Requirement:
Everything from the line containing "finishes the script." to the line containing "return stuff(name, quads(name, np.stack([p", both lines included, must be copied exactly; nothing else should be.

Data to process:
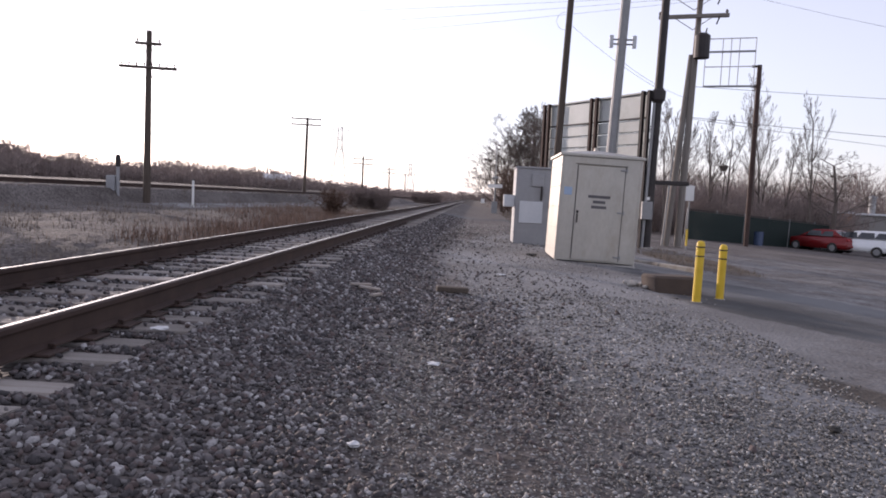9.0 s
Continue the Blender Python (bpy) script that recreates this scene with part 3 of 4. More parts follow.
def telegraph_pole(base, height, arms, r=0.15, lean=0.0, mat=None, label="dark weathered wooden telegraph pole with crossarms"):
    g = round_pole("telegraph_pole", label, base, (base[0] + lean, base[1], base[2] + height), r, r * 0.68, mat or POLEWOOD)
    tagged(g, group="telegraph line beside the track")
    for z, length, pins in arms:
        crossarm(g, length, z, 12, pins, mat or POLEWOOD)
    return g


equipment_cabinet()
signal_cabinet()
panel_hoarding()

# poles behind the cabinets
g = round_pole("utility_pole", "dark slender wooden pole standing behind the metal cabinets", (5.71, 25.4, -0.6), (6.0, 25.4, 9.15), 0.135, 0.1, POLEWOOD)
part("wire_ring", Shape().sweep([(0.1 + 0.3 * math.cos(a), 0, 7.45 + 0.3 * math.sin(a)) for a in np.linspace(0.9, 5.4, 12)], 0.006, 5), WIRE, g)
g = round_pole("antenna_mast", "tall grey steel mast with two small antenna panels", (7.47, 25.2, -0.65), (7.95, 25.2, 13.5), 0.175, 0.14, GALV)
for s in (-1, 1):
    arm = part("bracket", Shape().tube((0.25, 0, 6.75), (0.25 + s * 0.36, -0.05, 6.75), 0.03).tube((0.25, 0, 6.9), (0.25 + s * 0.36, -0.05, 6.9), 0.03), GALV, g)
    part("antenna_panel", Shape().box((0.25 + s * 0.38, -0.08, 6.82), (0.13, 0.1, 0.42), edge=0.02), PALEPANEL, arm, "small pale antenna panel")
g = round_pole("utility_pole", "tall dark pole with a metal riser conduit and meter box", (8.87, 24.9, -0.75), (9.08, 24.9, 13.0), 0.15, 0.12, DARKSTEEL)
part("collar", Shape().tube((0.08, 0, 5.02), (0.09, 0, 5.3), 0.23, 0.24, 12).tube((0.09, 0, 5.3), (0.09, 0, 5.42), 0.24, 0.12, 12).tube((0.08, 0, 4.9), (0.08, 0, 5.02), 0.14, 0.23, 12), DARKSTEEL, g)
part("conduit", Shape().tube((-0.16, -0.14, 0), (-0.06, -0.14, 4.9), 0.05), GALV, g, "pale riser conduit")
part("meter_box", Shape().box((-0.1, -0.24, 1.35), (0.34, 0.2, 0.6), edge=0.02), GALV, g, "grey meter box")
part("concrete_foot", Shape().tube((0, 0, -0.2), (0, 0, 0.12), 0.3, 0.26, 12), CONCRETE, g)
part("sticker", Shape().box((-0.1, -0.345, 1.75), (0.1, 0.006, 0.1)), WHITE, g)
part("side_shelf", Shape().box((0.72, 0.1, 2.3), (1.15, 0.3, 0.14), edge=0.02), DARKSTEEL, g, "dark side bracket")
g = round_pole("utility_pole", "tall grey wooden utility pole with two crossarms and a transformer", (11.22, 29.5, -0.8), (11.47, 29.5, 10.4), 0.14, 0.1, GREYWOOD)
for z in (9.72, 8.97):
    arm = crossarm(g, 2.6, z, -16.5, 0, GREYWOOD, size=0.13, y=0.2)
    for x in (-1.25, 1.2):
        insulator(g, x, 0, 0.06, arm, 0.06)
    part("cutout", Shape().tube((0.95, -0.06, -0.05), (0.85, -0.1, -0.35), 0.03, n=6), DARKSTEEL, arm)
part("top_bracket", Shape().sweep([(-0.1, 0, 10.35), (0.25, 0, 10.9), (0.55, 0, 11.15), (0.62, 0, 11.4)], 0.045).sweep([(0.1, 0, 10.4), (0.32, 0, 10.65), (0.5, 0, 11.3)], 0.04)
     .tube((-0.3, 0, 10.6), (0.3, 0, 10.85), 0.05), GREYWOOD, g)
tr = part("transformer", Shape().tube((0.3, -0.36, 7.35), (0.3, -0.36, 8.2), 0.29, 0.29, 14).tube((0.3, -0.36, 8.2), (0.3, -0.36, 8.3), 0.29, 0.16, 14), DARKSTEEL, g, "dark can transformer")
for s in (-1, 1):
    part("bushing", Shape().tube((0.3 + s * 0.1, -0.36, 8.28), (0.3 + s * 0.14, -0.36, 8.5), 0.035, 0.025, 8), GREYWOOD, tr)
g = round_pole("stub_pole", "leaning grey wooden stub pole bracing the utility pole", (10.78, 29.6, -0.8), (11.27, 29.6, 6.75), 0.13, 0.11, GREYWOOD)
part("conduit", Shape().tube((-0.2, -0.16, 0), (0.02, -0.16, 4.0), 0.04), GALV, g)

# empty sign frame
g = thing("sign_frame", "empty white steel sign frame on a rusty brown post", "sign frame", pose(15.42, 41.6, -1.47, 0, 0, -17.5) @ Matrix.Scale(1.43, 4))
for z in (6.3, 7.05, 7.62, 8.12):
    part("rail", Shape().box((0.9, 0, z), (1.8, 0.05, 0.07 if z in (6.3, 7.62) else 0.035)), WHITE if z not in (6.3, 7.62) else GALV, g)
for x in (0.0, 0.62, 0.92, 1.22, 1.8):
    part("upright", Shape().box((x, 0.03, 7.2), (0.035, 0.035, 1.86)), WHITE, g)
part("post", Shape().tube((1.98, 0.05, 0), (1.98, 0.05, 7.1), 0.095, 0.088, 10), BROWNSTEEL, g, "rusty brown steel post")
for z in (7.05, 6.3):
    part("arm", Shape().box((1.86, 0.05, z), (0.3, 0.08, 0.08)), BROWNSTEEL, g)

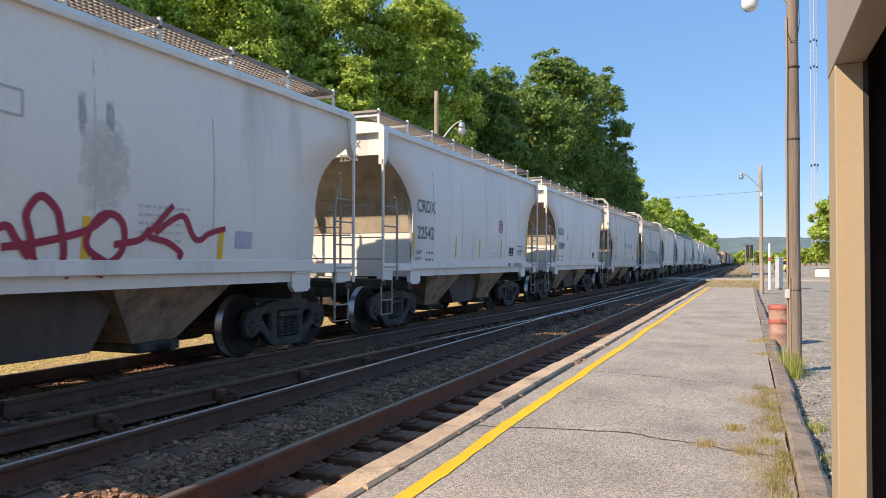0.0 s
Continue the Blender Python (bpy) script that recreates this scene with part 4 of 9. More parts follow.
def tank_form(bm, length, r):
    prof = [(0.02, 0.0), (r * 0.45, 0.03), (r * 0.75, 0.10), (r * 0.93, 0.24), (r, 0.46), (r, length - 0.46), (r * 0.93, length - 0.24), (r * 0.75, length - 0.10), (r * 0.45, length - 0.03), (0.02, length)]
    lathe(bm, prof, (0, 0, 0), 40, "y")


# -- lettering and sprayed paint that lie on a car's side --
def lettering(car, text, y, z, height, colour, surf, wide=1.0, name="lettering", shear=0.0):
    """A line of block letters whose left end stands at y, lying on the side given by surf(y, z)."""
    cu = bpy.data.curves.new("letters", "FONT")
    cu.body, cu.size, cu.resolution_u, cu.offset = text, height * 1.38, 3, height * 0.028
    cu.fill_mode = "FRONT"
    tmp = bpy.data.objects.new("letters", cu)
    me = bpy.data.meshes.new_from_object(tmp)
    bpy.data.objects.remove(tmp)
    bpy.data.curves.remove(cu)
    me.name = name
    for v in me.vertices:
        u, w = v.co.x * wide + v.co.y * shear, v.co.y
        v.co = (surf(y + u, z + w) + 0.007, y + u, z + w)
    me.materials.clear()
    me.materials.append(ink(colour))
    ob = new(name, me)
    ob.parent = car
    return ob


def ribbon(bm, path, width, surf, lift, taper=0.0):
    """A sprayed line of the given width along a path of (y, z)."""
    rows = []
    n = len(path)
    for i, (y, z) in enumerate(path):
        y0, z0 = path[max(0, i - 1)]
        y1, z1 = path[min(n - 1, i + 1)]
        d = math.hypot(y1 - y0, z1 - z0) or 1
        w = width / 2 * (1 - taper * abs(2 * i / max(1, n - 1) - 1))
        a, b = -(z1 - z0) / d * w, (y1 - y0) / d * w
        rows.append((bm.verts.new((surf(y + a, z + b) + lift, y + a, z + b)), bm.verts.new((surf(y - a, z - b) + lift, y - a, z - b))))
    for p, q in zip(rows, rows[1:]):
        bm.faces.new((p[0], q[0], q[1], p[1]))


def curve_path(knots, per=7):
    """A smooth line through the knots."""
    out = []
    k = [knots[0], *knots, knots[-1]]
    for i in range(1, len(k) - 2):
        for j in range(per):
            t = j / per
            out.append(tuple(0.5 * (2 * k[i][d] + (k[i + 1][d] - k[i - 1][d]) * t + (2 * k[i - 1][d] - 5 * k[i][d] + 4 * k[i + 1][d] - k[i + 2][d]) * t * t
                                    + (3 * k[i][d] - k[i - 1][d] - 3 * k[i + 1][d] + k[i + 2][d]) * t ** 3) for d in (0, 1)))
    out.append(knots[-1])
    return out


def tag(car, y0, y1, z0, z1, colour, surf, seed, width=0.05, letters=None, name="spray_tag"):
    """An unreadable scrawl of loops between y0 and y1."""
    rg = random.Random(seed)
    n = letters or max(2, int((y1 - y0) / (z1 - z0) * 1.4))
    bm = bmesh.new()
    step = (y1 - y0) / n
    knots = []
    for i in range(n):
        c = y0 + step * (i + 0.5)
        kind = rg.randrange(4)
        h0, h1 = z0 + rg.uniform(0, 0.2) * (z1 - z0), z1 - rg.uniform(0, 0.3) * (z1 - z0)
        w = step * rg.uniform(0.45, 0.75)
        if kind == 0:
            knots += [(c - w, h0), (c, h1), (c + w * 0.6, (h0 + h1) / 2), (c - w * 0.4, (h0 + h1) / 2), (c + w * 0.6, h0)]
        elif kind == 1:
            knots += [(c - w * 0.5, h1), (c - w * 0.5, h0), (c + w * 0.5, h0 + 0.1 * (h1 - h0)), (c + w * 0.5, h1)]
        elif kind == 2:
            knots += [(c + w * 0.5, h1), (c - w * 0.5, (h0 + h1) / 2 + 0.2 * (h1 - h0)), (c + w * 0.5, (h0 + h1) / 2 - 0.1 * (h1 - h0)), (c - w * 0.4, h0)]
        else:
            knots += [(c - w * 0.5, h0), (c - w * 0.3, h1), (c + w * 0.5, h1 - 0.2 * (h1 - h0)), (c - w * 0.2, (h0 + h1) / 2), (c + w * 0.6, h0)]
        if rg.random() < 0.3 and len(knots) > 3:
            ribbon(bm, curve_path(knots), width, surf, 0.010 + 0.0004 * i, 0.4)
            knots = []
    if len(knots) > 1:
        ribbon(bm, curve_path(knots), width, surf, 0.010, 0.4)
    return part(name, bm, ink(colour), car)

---

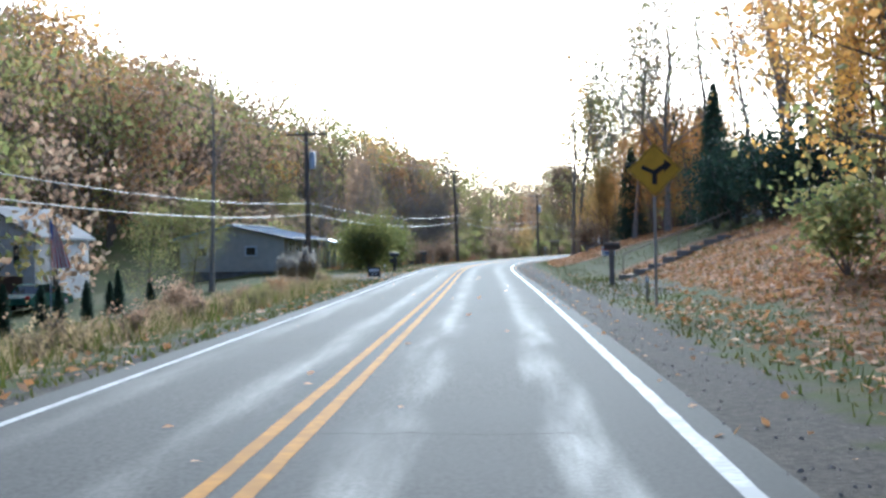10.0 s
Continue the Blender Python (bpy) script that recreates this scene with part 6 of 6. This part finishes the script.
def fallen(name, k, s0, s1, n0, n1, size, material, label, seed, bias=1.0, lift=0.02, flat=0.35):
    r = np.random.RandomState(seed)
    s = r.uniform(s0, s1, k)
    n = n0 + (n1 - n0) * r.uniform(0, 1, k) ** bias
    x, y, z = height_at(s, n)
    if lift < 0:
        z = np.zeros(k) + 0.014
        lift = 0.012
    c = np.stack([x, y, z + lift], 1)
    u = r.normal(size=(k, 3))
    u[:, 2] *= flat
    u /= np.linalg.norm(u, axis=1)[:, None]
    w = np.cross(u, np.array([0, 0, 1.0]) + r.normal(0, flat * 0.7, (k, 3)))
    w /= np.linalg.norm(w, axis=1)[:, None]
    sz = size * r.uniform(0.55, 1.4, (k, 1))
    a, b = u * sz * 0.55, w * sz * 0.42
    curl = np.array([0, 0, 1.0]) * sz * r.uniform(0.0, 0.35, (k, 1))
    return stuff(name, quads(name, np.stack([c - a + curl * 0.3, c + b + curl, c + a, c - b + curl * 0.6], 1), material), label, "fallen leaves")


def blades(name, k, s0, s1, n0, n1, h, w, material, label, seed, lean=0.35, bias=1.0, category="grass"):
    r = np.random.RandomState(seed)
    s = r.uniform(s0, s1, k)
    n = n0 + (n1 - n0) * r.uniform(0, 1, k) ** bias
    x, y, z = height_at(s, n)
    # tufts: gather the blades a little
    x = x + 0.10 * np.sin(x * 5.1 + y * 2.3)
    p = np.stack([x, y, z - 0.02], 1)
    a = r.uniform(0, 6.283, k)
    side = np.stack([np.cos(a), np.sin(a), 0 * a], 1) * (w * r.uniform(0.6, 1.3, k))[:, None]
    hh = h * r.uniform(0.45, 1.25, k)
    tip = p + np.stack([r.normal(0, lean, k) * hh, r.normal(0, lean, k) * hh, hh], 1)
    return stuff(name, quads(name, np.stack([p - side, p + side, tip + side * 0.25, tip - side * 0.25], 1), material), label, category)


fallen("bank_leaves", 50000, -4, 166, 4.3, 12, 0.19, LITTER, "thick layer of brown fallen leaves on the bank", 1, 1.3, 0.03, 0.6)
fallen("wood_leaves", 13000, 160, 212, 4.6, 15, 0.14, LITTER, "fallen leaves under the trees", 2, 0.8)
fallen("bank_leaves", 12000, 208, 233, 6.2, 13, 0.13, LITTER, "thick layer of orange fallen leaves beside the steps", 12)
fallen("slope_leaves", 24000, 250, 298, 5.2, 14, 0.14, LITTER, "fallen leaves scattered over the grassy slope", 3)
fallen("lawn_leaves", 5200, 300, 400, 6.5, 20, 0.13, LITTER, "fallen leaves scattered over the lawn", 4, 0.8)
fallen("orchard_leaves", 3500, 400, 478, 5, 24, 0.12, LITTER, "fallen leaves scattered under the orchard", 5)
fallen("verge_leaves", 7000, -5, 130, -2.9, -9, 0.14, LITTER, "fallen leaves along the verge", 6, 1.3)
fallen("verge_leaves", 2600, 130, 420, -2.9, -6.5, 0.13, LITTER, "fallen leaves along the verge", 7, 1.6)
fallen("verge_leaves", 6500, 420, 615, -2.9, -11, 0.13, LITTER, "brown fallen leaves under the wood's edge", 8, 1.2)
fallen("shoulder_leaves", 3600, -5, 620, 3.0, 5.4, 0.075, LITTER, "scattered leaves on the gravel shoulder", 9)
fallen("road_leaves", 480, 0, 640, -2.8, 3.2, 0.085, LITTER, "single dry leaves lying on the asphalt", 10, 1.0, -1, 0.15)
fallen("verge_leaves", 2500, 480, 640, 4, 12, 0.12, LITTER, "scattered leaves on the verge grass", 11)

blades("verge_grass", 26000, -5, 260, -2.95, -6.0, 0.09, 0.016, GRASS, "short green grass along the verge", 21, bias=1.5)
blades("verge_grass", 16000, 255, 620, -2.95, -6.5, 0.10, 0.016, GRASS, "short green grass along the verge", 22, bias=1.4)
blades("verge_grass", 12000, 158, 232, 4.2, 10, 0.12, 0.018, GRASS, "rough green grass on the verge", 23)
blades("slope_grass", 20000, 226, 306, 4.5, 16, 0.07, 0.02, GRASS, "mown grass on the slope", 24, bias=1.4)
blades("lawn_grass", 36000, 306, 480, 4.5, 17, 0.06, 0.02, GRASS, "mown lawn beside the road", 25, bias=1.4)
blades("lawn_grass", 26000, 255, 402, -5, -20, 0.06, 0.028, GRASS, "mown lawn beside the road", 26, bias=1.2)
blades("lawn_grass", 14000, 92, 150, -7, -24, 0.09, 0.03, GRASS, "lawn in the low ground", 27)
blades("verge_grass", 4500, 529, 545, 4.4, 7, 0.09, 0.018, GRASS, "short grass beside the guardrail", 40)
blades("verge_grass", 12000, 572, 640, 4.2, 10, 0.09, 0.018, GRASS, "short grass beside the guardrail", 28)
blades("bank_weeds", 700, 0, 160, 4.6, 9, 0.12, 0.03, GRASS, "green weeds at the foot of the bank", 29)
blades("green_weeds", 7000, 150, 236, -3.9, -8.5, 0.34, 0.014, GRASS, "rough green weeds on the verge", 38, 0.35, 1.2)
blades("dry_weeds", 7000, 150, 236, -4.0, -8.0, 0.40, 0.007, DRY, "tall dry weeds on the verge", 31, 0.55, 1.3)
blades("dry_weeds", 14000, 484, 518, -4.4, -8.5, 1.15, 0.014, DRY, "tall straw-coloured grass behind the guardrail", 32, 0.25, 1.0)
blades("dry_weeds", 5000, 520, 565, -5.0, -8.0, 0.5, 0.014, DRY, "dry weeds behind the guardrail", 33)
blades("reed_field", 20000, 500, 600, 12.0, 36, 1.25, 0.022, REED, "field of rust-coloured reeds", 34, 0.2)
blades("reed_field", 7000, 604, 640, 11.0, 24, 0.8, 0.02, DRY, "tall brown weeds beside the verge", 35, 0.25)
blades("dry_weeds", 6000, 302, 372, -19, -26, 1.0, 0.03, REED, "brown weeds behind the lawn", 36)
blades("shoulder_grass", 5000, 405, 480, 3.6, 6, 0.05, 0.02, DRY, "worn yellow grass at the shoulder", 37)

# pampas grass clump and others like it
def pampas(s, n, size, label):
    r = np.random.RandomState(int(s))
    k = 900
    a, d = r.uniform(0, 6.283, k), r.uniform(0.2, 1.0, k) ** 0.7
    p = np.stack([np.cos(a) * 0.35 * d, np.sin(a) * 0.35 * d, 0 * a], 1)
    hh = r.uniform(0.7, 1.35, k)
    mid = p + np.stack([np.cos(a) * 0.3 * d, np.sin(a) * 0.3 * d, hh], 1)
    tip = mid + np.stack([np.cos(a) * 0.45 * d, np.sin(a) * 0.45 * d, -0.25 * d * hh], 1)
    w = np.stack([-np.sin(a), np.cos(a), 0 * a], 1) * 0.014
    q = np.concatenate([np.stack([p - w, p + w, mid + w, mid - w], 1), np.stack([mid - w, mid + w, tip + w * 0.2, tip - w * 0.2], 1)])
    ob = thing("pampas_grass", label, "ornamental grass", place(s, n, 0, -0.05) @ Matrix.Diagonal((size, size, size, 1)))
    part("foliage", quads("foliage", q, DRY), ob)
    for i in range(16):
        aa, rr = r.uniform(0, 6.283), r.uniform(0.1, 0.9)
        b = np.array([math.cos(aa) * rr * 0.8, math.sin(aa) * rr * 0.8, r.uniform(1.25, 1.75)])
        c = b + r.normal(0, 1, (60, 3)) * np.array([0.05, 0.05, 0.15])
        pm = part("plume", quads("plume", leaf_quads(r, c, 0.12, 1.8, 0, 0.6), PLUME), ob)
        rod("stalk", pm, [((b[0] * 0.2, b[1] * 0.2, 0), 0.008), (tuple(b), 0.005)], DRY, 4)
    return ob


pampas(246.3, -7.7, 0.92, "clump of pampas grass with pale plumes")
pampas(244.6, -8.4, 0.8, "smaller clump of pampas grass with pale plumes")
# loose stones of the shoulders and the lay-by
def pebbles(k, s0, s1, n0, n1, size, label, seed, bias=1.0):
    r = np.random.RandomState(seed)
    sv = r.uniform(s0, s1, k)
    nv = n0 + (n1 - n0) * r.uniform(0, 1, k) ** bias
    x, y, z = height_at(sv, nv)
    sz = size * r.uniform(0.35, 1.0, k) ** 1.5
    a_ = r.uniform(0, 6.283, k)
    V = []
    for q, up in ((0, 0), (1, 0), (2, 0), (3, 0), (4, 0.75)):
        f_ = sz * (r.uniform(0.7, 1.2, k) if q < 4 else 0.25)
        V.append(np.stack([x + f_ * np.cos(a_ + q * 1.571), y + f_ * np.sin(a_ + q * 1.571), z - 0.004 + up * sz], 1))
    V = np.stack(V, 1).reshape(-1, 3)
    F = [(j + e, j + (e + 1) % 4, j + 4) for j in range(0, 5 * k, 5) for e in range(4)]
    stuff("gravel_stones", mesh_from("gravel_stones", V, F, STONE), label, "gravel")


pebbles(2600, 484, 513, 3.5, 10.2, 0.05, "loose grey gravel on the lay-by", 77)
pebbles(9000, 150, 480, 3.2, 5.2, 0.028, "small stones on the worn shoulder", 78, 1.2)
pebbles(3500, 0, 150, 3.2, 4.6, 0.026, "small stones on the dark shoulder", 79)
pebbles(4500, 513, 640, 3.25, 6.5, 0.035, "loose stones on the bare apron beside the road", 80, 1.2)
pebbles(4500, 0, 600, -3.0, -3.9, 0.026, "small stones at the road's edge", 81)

Solved problem:
Continue the Blender Python (bpy) script that recreates this scene with part 6 of 6. This part finishes the script.
def fallen(name, k, s0, s1, n0, n1, size, material, label, seed, bias=1.0, lift=0.02, flat=0.35):
    r = np.random.RandomState(seed)
    s = r.uniform(s0, s1, k)
    n = n0 + (n1 - n0) * r.uniform(0, 1, k) ** bias
    x, y, z = height_at(s, n)
    if lift < 0:
        z = np.zeros(k) + 0.014
        lift = 0.012
    c = np.stack([x, y, z + lift], 1)
    u = r.normal(size=(k, 3))
    u[:, 2] *= flat
    u /= np.linalg.norm(u, axis=1)[:, None]
    w = np.cross(u, np.array([0, 0, 1.0]) + r.normal(0, flat * 0.7, (k, 3)))
    w /= np.linalg.norm(w, axis=1)[:, None]
    sz = size * r.uniform(0.55, 1.4, (k, 1))
    a, b = u * sz * 0.55, w * sz * 0.42
    curl = np.array([0, 0, 1.0]) * sz * r.uniform(0.0, 0.35, (k, 1))
    return stuff(name, quads(name, np.stack([c - a + curl * 0.3, c + b + curl, c + a, c - b + curl * 0.6], 1), material), label, "fallen leaves")


def blades(name, k, s0, s1, n0, n1, h, w, material, label, seed, lean=0.35, bias=1.0, category="grass"):
    r = np.random.RandomState(seed)
    s = r.uniform(s0, s1, k)
    n = n0 + (n1 - n0) * r.uniform(0, 1, k) ** bias
    x, y, z = height_at(s, n)
    # tufts: gather the blades a little
    x = x + 0.10 * np.sin(x * 5.1 + y * 2.3)
    p = np.stack([x, y, z - 0.02], 1)
    a = r.uniform(0, 6.283, k)
    side = np.stack([np.cos(a), np.sin(a), 0 * a], 1) * (w * r.uniform(0.6, 1.3, k))[:, None]
    hh = h * r.uniform(0.45, 1.25, k)
    tip = p + np.stack([r.normal(0, lean, k) * hh, r.normal(0, lean, k) * hh, hh], 1)
    return stuff(name, quads(name, np.stack([p - side, p + side, tip + side * 0.25, tip - side * 0.25], 1), material), label, category)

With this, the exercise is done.